The cybersecurity threat ecosystem evolved last year as perpetrators used AI to launch attacks and expand their reach. The shift spurred organizations to rethink defense strategies, creating new opportunities for security-oriented channel partners, according to communications infrastructure provider Zayo.
Distributed denial-of-service attacks — the bane of the telecom industry — spread to enterprises and organizations outside of the usual scope of operations, Zayo found. While fewer in number, falling slightly below 2024’s record volume, attacks were larger and harder to stop, forcing organizations — and partners — to react or risk costly consequences.
“The rise in AI, IoT devices and for-hire botnets has led us into a new era where DDoS attacks are a permanent and highly disruptive reality for all organizations,” Max Clauson, SVP of network connectivity at Zayo, said in a release accompanying the report earlier this month. “In this ‘new normal,’ cybersecurity can no longer operate as a standalone, reactive function.”
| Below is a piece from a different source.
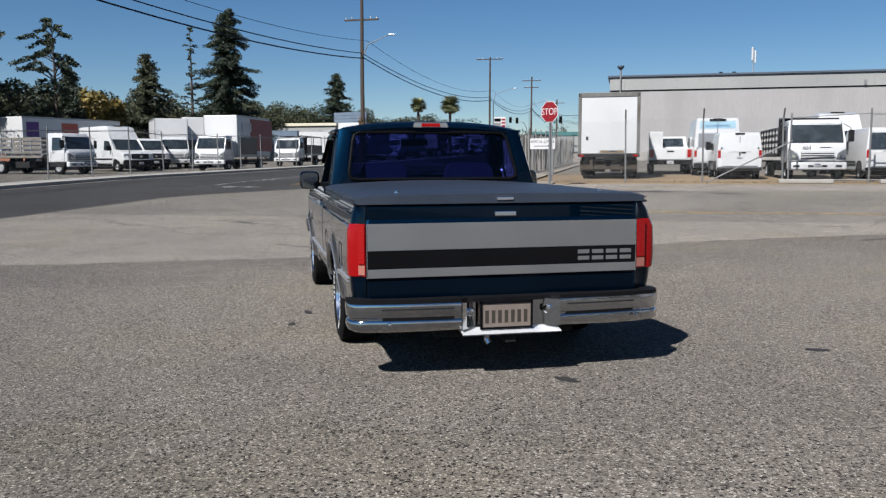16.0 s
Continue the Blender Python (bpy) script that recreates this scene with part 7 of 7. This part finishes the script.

Zayo recorded more than 140,000 DDoS attacks last year, down from nearly 165,000 in 2024, but still far above 2023 levels.
Average attack size jumped significantly year over year, while average duration dropped to about 20 minutes. Nearly 90% of attacks now end in under 10 minutes, as attackers are prioritizing impact over endurance, Zayo found. They hit fast, cause chaos and move on before most organizations can react.
“The clearest takeaway is a tangible pivot from sustained campaigns of disruption to high-velocity, precision strikes overwhelming defenses in the shortest possible time frame,” Zayo said in the report.
That new reality is compressing response windows to the point where traditional cybersecurity solutions break down. By the time a human validates what’s happening, the damage likely is done.
Beyond telecom
As DDoS operations evolve, attackers are changing where they aim.
Telecommunications providers, long the primary prey, accounted for less than a quarter of attacks in 2025, down from 42% the year prior. Hackers instead went after end-user organizations that suffer immediate operational and financial consequences from downtime.
Education, one of the vulnerable sectors, now represents nearly a quarter of all DDoS activity, with attacks clustering around peak academic periods. Attacks on government agencies more than doubled as a share of total volume, while manufacturing — a sector where even brief disruptions can halt production lines — saw the largest average attack sizes.
“Rather than attempting to ‘break the internet,’ attackers are increasingly aiming to ‘break the business,’” Zayo noted in the report.
The stakes are high. Downtime costs organizations an average of about $6,000 per minute. Even a brief attack can wallop an organization with six-figure losses before longer-term impacts come into play.
Room for remediation
DDoS activity should serve as a clarion call for channel partners. Many organizations remain unprepared for faster, more devastating cyber attacks and need help shoring up defenses.
“Cybersecurity is no longer just about bolted-on tools, but how networks are designed, built and operated to ensure protection at every level,” according to Chris Nein, SVP of channel sales at Zayo.
“There is a clear gap between the ‘new normal’ of DDoS intensity and the current state of most customer environments,” Nein told Channel Dive. “Many are still operating with fragmented architectures — including multiple vendors, overlapping tools and limited visibility — which is increasing exposure.”
The market has shifted, too, according to Nein.
“Customers are now not just buying connectivity,” he said. They are looking for secure, high-performance environments that support distributed operations without added risk.”
Networking, another area in need of remediation, represents an opportunity for service providers.
“As more workloads move across hybrid environments and AI-driven applications accelerate data movement, the network itself becomes part of the security model,” Nein said. “That shift is critical for the channel.”
The networking piece is not to be underestimated.
“The role of the channel is evolving from selling individual services to helping customers simplify and modernize their networks by bringing together network, security and managed services into integrated architectures,” Nein said. “Partners who can reduce complexity and friction are the ones who will become more strategic.”
That evolution means pivoting from bundling services to designing environments.
“Security has usually been added on after the network is already in place, instead of being built into it from the start,” Nein said. “That approach is no longer working as attacks get faster and more targeted. Having too many separate tools and systems is now what creates risk.”
Treating security as a separate layer no longer works. End user organizations need a cybersecurity model that integrates connectivity, visibility and protection from the start — and partners can help.
“Partners who can bring network and security together in a simple, unified way will move beyond one-off deals and build long-term customer relationships,” Nein said.